Slow Fast

Age-old question: “Why do they call it a fast when it goes so slow?”

Answer 1) Nu, so what should we call it?

Answer 2) When we’re in stress or in pain, our perception of time gets distorted. As Einstein could have told you, time is relative.

Oddly enough, when you’re praying intensely on Yom Kippur, your rapture could slow down your perception of time. A study in the Journal of Consumer Psychology came to a remarkable conclusion: Time doesn’t fly when you’re having fun. “Perceptions of duration are influenced by music in a way that contradicts conventional wisdom.” People listening to music they enjoy can get lost in the experience, making it feel longer.

Answer 3) It’s a slow fast for the same reason we think we need to torment ourselves on Yom Kippur.
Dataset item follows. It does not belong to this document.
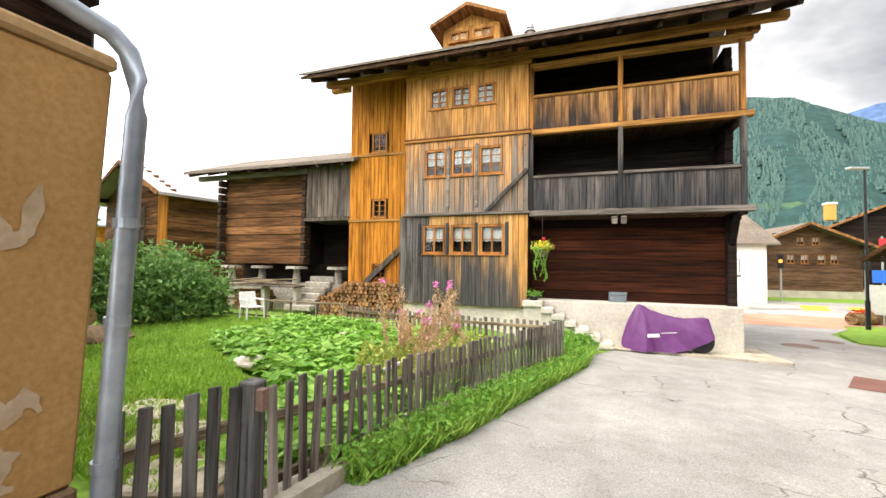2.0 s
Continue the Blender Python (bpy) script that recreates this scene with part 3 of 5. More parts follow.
# forest greens of hill and bald mountain lean to teal as painted haze
hill_mat = mountain_mat("haze_tinted_hill", (0.022, 0.060, 0.056), (0.08, 0.14, 0.05), (0.06, 0.09, 0.07), 400.0, 0.01)
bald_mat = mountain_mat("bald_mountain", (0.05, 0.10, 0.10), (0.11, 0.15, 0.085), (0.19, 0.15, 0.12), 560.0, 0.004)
# no air volume: the blue of this ridge is haze put into the colour
blue_mat = mountain_mat("haze_blue_mountain", (0.07, 0.12, 0.23), (0.08, 0.13, 0.25), (0.10, 0.15, 0.26), 1500.0, 0.002)
hill_prof = pts_profile([(-80, 0), (-30, 1), (-8, 8), (4, 15), (11, 18.6), (17, 19.3), (22, 18.0), (26, 15.5), (30, 13.2), (33.5, 10.6), (36, 7.5), (40, 3), (44, 0)])
hv, hn = ridge("backdrop_hill", "steep hill covered with spruce forest, green tinted for haze", -80, 44, 240, 620, hill_prof, hill_mat, 26, 3.0)
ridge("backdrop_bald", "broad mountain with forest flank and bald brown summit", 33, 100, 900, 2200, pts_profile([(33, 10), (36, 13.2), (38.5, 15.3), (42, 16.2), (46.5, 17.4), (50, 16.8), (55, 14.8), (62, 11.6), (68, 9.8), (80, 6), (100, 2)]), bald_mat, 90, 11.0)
ridge("backdrop_blue", "distant mountain ridge tinted blue for haze", 15, 48, 3000, 4200, pts_profile([(15, 14), (24, 15), (28, 15.8), (31, 15.7), (34, 14.8), (38, 13.5), (48, 12)]), blue_mat, 60, 23.0)


def far_forest():
    g = random.Random(5)
    vs, fs = [], []
    for _ in range(8000):
        az, f = g.uniform(8, 38), g.uniform(0.02, 0.98)
        if noise.noise(Vector((az * 0.3, f * 4, 2))) > 0.28:
            continue
        r = 240 + 380 * f
        z = math.tan(radians(hill_prof(az))) * 620 * (f ** 1.15) - 3
        a = radians(az)
        x, y = r * math.sin(a), r * math.cos(a)
        h, w, b = g.uniform(4, 7.5), g.uniform(1.3, 2.1), len(vs)
        for lvl in ((0.0, 1.0), (0.4, 0.62)):
            for k in range(5):
                t = k * math.tau / 5 + g.uniform(0, 0.6)
                vs.append((x + w * lvl[1] * math.cos(t), y + w * lvl[1] * math.sin(t), z + h * lvl[0]))
            vs.append((x, y, z + h * (0.65 if lvl[0] == 0 else 1.0)))
        for o in (0, 6):
            fs += [(b + o + k, b + o + (k + 1) % 5, b + o + 5) for k in range(5)]
    tagged(part("spruce_forest", (vs, [], fs), M["far_tree"]), "dense spruce forest on the hill, green tinted for haze", "forest", "", "stuff")


far_forest()

# ---- the big timber house ----
house = thing("timber_house", "three-storey larch timber house with weathered cladding and open balconies", "house", pose(0, 0, 0))
YF, YB = 13.05, 13.25
win3 = [(-4.16 + 0.73 * k, 6.38, 0.56, 0.62) for k in range(3)]
win2 = [(-4.30 + 0.87 * k, 4.27, 0.68, 0.83) for k in range(3)]
win1 = [(-4.31 + 0.90 * k, 1.90, 0.70, 0.86) for k in range(3)]
hole = lambda ws: [(x - 0.01, x + w + 0.01, z - 0.01, z + h + 0.01) for x, z, w, h in ws]
for w in ((-4.95, -1.15, YF + 0.26, YF + 0.4, 0.35, 7.9), (-7.6, -4.95, 14.36, 14.5, 0.3, 8.3), (-7.6, -7.45, 14.5, 22, 0.3, 8.2), (3.7, 3.9, 14.9, 22, -0.4, 8.2), (-7.6, 3.9, 21.9, 22.1, -0.4, 8.2), (-4.93, -4.75, YF + 0.05, 14.36, 0.35, 7.9), (-1.35, -1.17, YF + 0.05, 15.0, 0.35, 7.9)):
    part("wall", boxes(w), M["facade3"] if w[1] == -4.75 else M["log_dark"], house)
planks(house, -4.97, -1.13, YF, 5.50, 7.92, 0.19, M["facade3"], holes=hole(win3))
planks(house, -4.97, -1.13, YF, 3.14, 5.36, 0.17, M["facade2"], holes=hole(win2))
planks(house, -5.10, -1.13, YF - 0.06, 0.38, 3.04, 0.19, M["facade1"], holes=hole(win1), mats=lambda x: M["facade1o"] if x > -1.62 else M["facade1g"] if x < -4.2 else M["facade1"])
for ws, rows, cols in ((win3, 3, 2), (win2, 3, 2), (win1, 2, 2)):
    for x, z, w, h in ws:
        window(house, x, z, w, h, YF - (0.05 if z < 3 else -0.0), cols, rows, curtain=0.5 if z < 6 else 0.75)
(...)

We are victims of a lexicographic sin-drome: It is the Anglo Saxon conquest of Torah sources via English translation. When Torah is Anglicized it risks becoming altered.

I thought I had coined a phrase: “English as a Jewish language.” Then I discovered that sociolinguist Joshua Fishman put that coin into circulation in 1985 (Readings in the Sociology of Jewish Languages). Fishman wrote, “English or some Jewish variant thereof is probably the most widespread Jewish Language of our time.”

Fishman focused on such phenomena as Yiddish words that made themselves heimish in English, and the lingua franca of English-speaking yeshivah students: “Yeshivish.”

But I was thinking of a more insidious syndrome: assimilation by translation. Spiritual linguicide. We let Judaism become corrupted by the translation of Jewish texts into alien languages. Reading literal translations results in seeing Torah and mitzvos through distorted theological lenses.

When we bang on our chests during the Viduy prayer acknowledging our blunders, it is a symbolic gesture to shake us out of habit. That’s worlds apart from the medieval flagellants who marched through Europe, whipping themselves into a bloody frenzy to atone for sins.

A penance for your thoughts.

No, flagellation is not comparable to the custom of having a friend go through the motions of “whipping” you with a gartel on Erev Yom Kippur. You’ve seen a gartel — the chassidic black belt. It’s a sash made of soft mesh. Getting hit with a gartel has all the impact of a lokshn lash (and if you know what that is, you’re using your noodle).

Which reminds me of a story.

A man came to Rabbi Yisrael of Ruzhin, zy”a, and boasted about his heroic efforts to do teshuvah. “All week, I don’t eat cooked food and I drink only water. I don’t sleep in a bed; and my shoes have nails coming through the soles to make them uncomfortable. Not only that, but I roll in the snow. And I have someone give me lashes.”

The Ruzhiner took the professional penitent outside and pointed toward a corral. “Do you see that horse?” he asked. “He never eats cooked food and he only drinks water; he sleeps on the ground, he has nails in his shoes, rolls in the snow and gets lashed every day. But after all is said and done, he is still a horse.”

Back to basics. The Torah says (Vayikra 16:29–31):

“In the seventh month, on the tenth of the month, you shall afflict yourselves and you shall not do any work. … For on this day He shall provide atonement for you to cleanse you; from all your sins before Hashem shall you be cleansed. It is a Sabbath of complete rest for you, and you shall afflict yourselves; an eternal decree.”

Now that does sound a lot like tormenting yourself, doesn’t it? Yet it’s called a “Sabbath of complete rest.”

The Hebrew word translated as “afflict” is saaneh. The Etymological Dictionary of Biblical Hebrew, based on the commentaries of Harav Samson Raphael Hirsch, zt”l, shows that the same root word, aneh, is related to the words for respond, proclaim, testify — as well as to humble yourself or deprive yourself of food. That answers a lot.

The Rambam does not mention fasting or affliction in his laws of Yom Kippur (Shevisas Asor 1:4, 5). He says there is a commandment on Yom Kippur to “rest from eating and drinking.”

G-d doesn’t want us to suffer. The idea is to take a “rest” from activities that limit our spiritual reach. Yom Kippur is a taste of the World to Come, where “there is neither eating nor drinking” (Brachos 17a).

The Rebbe Reb Simchah Bunim of Peshischa, zy”a, felt that we have lost the knack to fast properly. He said, “If it were up to me, I’d abolish all fast days except Yom Kippur and Tishah B’Av. On Yom Kippur, the day is so holy, who needs to eat? And on Tishah B’Av, who can even think about eating?”